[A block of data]
□ □ □

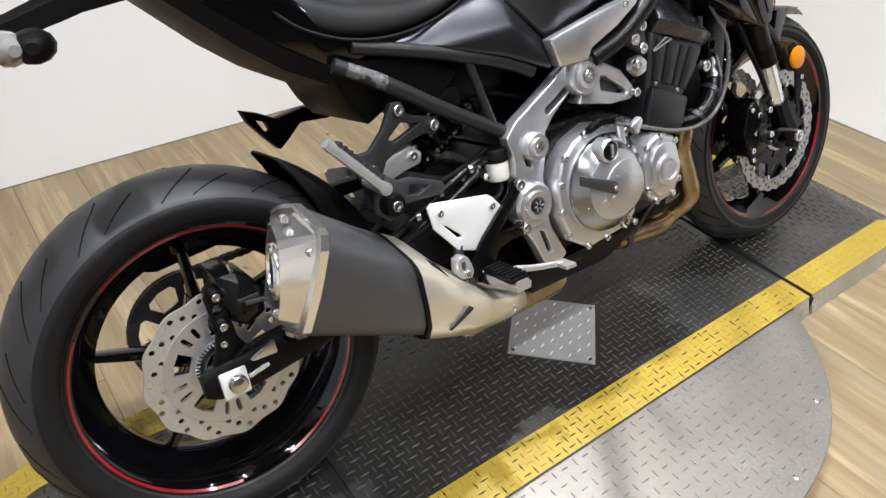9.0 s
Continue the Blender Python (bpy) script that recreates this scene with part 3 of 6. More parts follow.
            carrier = part("disc_carrier", plate(outline, yd - 0.0035, yd + 0.0035, ch, 0.0), ENGBLACK, disc)
        else:
            # bright carrier with windows and pairs of slots
            ch = [circle(0, 0, 0.03, 24)]
            for k in range(5):
                a = 2 * math.pi * k / 5 + 0.2
                ch.append([(rr * math.cos(a + da), rr * math.sin(a + da)) for rr, da in ((0.055, -0.26), (0.079, -0.24), (0.08, 0.0), (0.079, 0.24), (0.055, 0.26), (0.053, 0.0))])
                for da in (0.5, 0.76):
                    ch.append(slot(0.066 * math.cos(a + da), 0.066 * math.sin(a + da), 0.082 * math.cos(a + da), 0.082 * math.sin(a + da), 0.0038, 4))
            carrier = part("disc_carrier", plate(circle(0, 0, cr + 0.004, 60), yd - 0.0035, yd + 0.0035, ch, 0.0), CAST, disc, "bright silver slotted disc carrier")
        for k in range(10 if half < 0.07 else 0):
            a = 2 * math.pi * k / 10
            part("rivet", lathe([(0, -0.0055), (0.005, -0.0055), (0.007, -0.004), (0.007, 0.004), (0.005, 0.0055), (0, 0.0055)], (inner_r * math.cos(a), yd, inner_r * math.sin(a)), 12), BOLTSTEEL, disc)
        # toothed sensor ring
        teeth = []
        for k in range(48):
            a = 2 * math.pi * k / 48
            for da, rr in ((0, 0.047), (0.065, 0.047), (0.066, 0.041), (0.13, 0.041)):
                teeth.append((rr * math.cos(a + da), rr * math.sin(a + da)))
        part("sensor_ring", plate(teeth, yd + sd * 0.004, yd + sd * 0.006, [circle(0, 0, 0.034, 24)], 0.0), BOLTSTEEL, disc)
    return hub


rear_wheel = wheel("rear_wheel", REAR[0], REAR[1], 0.305, 0.088, (-1,), 0.124, 161, "wide rear wheel, black rim with red stripe")
front_wheel = wheel("front_wheel", FRONT[0], FRONT[1], 0.291, 0.06, (-1, 1), 0.15, 58, "front wheel, black rim with red stripe and twin discs")

# sprocket and chain on the far side
teeth = []
for k in range(44):
    a = 2 * math.pi * k / 44
    for da, rr in ((0, 0.102), (0.05, 0.107), (0.09, 0.102)):
        teeth.append((rr * math.cos(a + da), rr * math.sin(a + da)))
windows = []
for k in range(7):
    a = 2 * math.pi * k / 7 + 0.2
    windows.append([(r * math.cos(a + d), r * math.sin(a + d)) for r, d in ((0.058, -0.27), (0.083, -0.33), (0.09, -0.25), (0.0915, 0.0), (0.09, 0.25), (0.083, 0.33), (0.058, 0.27), (0.055, 0.0))])
part("sprocket", plate(teeth, 0.098, 0.103, windows + [circle(0, 0, 0.04, 24)], 0.0), CASTDARK, rear_wheel)
cpath = []
for k in range(41):
    a = math.radians(78 + 204 * k / 40)
    cpath.append((REAR[0] + 0.104 * math.cos(a), REAR[1] + 0.104 * math.sin(a)))
fx, fz = -0.20, 0.385
low = cpath[-1]
for k in range(1, 36):
    f = k / 36
    cpath.append((low[0] + (fx - low[0]) * f, low[1] + (fz - 0.033 - low[1]) * f))
for k in range(9):
    a = math.radians(-90 + 180 * k / 8)
    cpath.append((fx + 0.033 * math.cos(a), fz + 0.033 * math.sin(a)))
top = cpath[0]
for k in range(1, 36):
    f = k / 36
    cpath.append((fx + (top[0] - fx) * f, fz + 0.033 + (top[1] - fz - 0.033) * f))
cv, cf = [], []
for i, (x, z) in enumerate(cpath):
    x2, z2 = cpath[(i + 1) % len(cpath)]
    ang = math.atan2(z2 - z, x2 - x)
    yo = 0.0065 if i % 2 else 0.0045
    for yy in (0.1005 - yo, 0.1005 + yo):
        b0 = len(cv)
        for u, v in ((-0.011, -0.004), (-0.006, -0.0065), (0, -0.005), (0.006, -0.0065), (0.011, -0.004), (0.011, 0.004), (0.006, 0.0065), (0, 0.005), (-0.006, 0.0065), (-0.011, 0.004)):
            for dy in (-0.001, 0.001):
                cv.append((x + u * math.cos(ang) - v * math.sin(ang), yy + dy, z + u * math.sin(ang) + v * math.cos(ang)))
        cf.append(tuple(b0 + 2 * k for k in range(10)))
        cf.append(tuple(b0 + 2 * k + 1 for k in range(10)))
        cf += [(b0 + 2 * k, b0 + 2 * ((k + 1) % 10), b0 + 2 * ((k + 1) % 10) + 1, b0 + 2 * k + 1) for k in range(10)]
chain_bm = bmesh.new()
vs = [chain_bm.verts.new(v) for v in cv]
for f in cf:
    chain_bm.faces.new([vs[i] for i in f])
tagged(part("drive_chain", chain_bm, CASTDARK, bike), kind="stuff")

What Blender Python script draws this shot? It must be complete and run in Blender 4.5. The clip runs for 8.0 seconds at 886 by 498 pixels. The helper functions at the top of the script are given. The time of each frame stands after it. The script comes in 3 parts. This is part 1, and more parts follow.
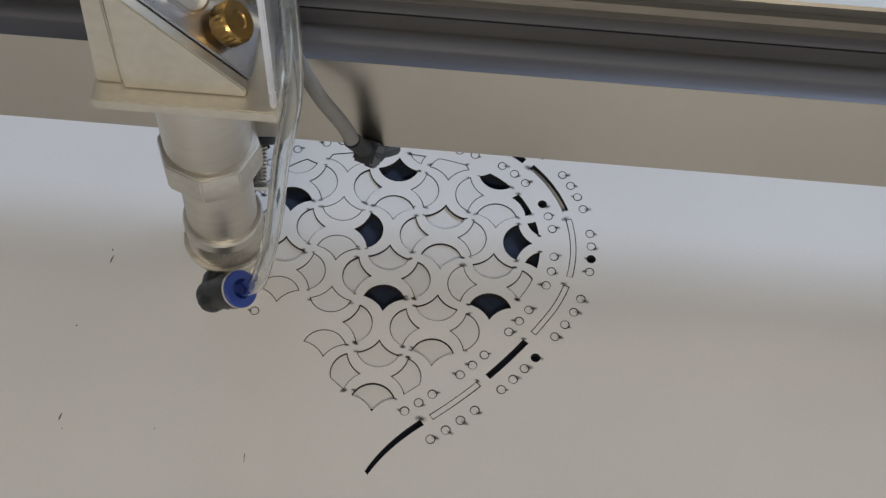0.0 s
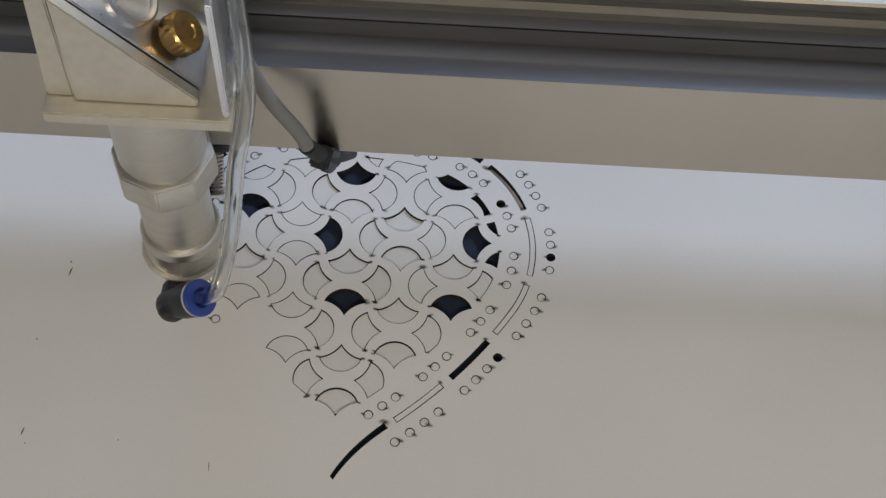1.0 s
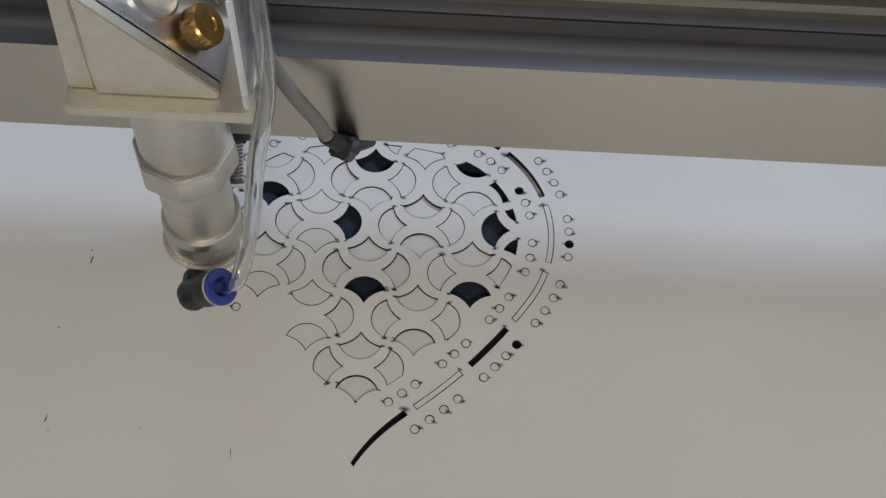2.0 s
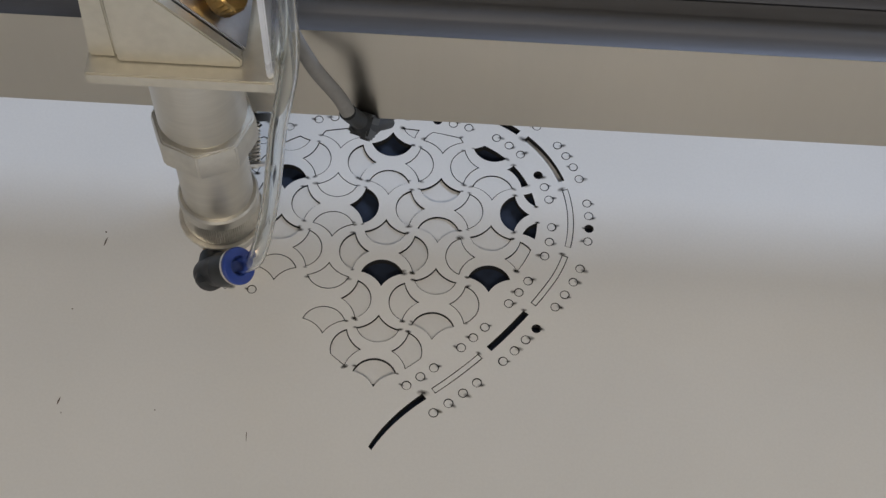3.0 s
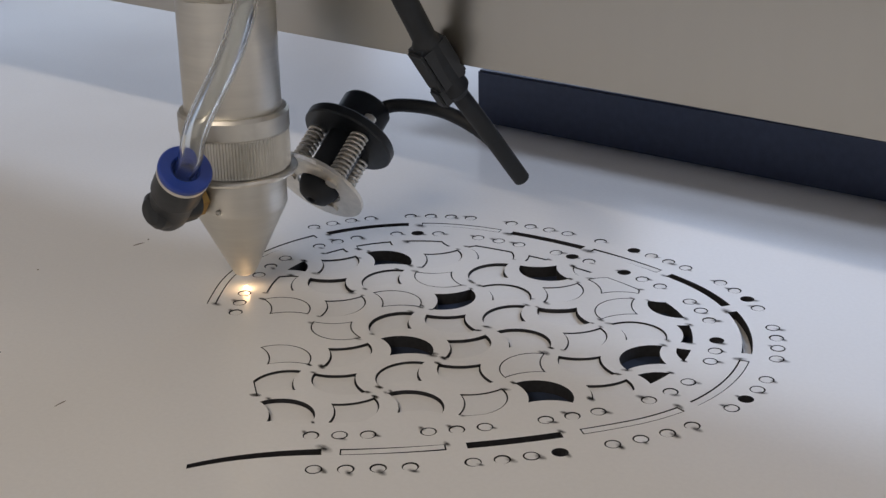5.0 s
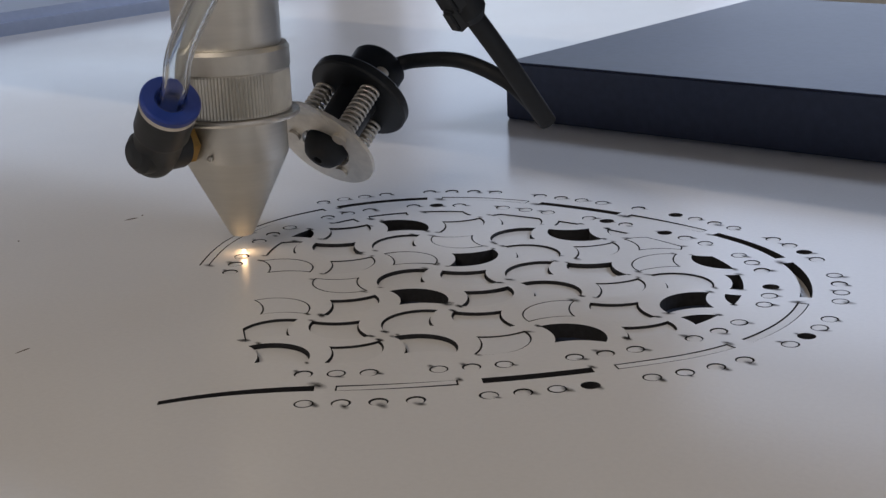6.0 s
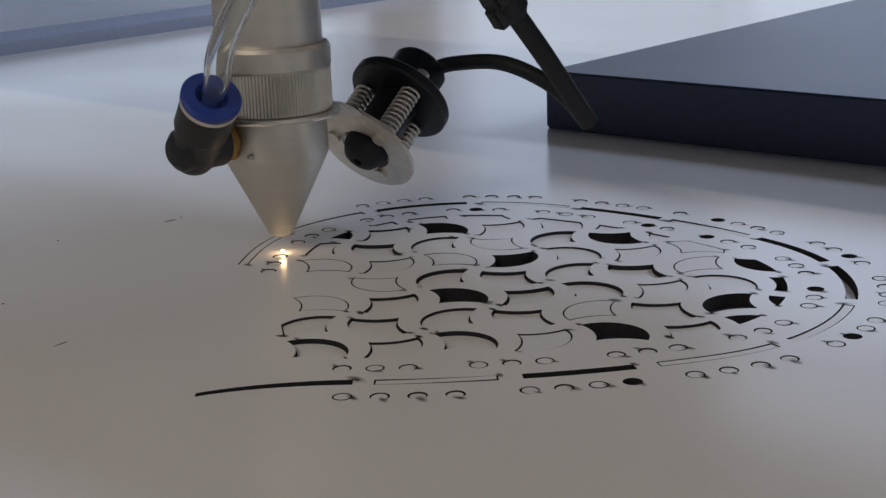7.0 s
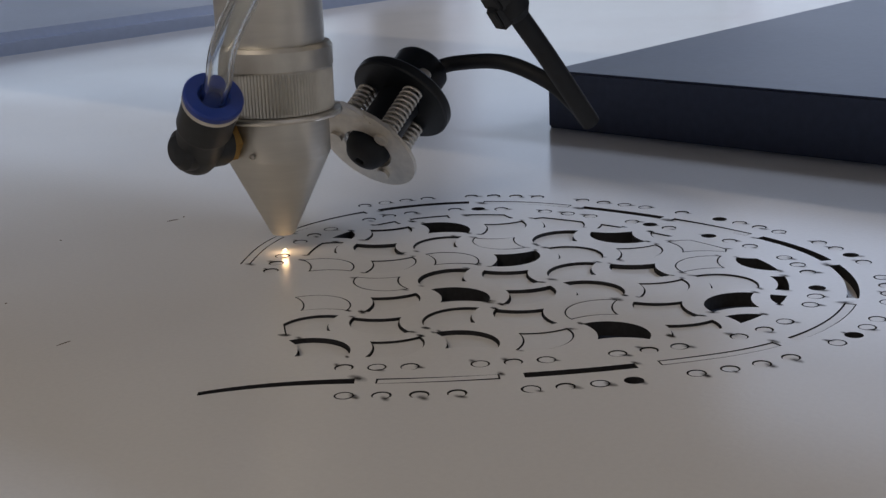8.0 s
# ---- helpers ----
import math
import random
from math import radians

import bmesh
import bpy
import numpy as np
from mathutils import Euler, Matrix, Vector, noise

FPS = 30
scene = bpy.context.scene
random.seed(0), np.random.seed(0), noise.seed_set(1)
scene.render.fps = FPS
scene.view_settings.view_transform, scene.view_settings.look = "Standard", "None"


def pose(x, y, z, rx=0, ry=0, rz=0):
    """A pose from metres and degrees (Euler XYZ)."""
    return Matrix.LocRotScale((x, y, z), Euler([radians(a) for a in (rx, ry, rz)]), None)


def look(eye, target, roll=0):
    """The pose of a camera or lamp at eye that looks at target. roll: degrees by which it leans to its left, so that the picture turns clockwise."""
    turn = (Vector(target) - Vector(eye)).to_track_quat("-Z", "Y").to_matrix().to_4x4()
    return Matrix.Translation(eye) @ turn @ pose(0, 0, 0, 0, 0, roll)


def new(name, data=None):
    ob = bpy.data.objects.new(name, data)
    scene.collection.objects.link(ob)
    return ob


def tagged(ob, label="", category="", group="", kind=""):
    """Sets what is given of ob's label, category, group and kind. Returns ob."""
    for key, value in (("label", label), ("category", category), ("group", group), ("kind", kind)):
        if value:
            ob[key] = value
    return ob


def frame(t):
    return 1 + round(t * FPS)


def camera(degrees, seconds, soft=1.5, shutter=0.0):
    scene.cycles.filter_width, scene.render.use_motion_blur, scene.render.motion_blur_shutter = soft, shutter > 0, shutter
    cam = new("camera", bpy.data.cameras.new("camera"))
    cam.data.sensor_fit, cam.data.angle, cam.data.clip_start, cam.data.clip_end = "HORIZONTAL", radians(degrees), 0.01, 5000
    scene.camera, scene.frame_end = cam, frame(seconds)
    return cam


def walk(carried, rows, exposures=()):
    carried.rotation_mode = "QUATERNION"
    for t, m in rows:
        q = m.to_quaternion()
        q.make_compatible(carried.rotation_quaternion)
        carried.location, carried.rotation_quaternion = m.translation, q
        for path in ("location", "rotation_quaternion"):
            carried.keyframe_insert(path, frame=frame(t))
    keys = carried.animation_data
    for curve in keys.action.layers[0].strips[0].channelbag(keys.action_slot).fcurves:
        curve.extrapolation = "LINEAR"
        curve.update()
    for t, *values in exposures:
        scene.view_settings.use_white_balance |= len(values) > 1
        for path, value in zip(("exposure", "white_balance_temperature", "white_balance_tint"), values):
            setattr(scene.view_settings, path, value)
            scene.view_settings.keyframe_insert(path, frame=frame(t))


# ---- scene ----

□ □ □

Transcribe the records above exactly, beginning at the line that contains "import bmesh" and ending with the line that contains "scene.collection.objects.link(ob)", both included, and nothing else.

import bmesh
import bpy
import numpy as np
from mathutils import Euler, Matrix, Vector, noise

FPS = 30
scene = bpy.context.scene
random.seed(0), np.random.seed(0), noise.seed_set(1)
scene.render.fps = FPS
scene.view_settings.view_transform, scene.view_settings.look = "Standard", "None"


def pose(x, y, z, rx=0, ry=0, rz=0):
    """A pose from metres and degrees (Euler XYZ)."""
    return Matrix.LocRotScale((x, y, z), Euler([radians(a) for a in (rx, ry, rz)]), None)


def look(eye, target, roll=0):
    """The pose of a camera or lamp at eye that looks at target. roll: degrees by which it leans to its left, so that the picture turns clockwise."""
    turn = (Vector(target) - Vector(eye)).to_track_quat("-Z", "Y").to_matrix().to_4x4()
    return Matrix.Translation(eye) @ turn @ pose(0, 0, 0, 0, 0, roll)


def new(name, data=None):
    ob = bpy.data.objects.new(name, data)
    scene.collection.objects.link(ob)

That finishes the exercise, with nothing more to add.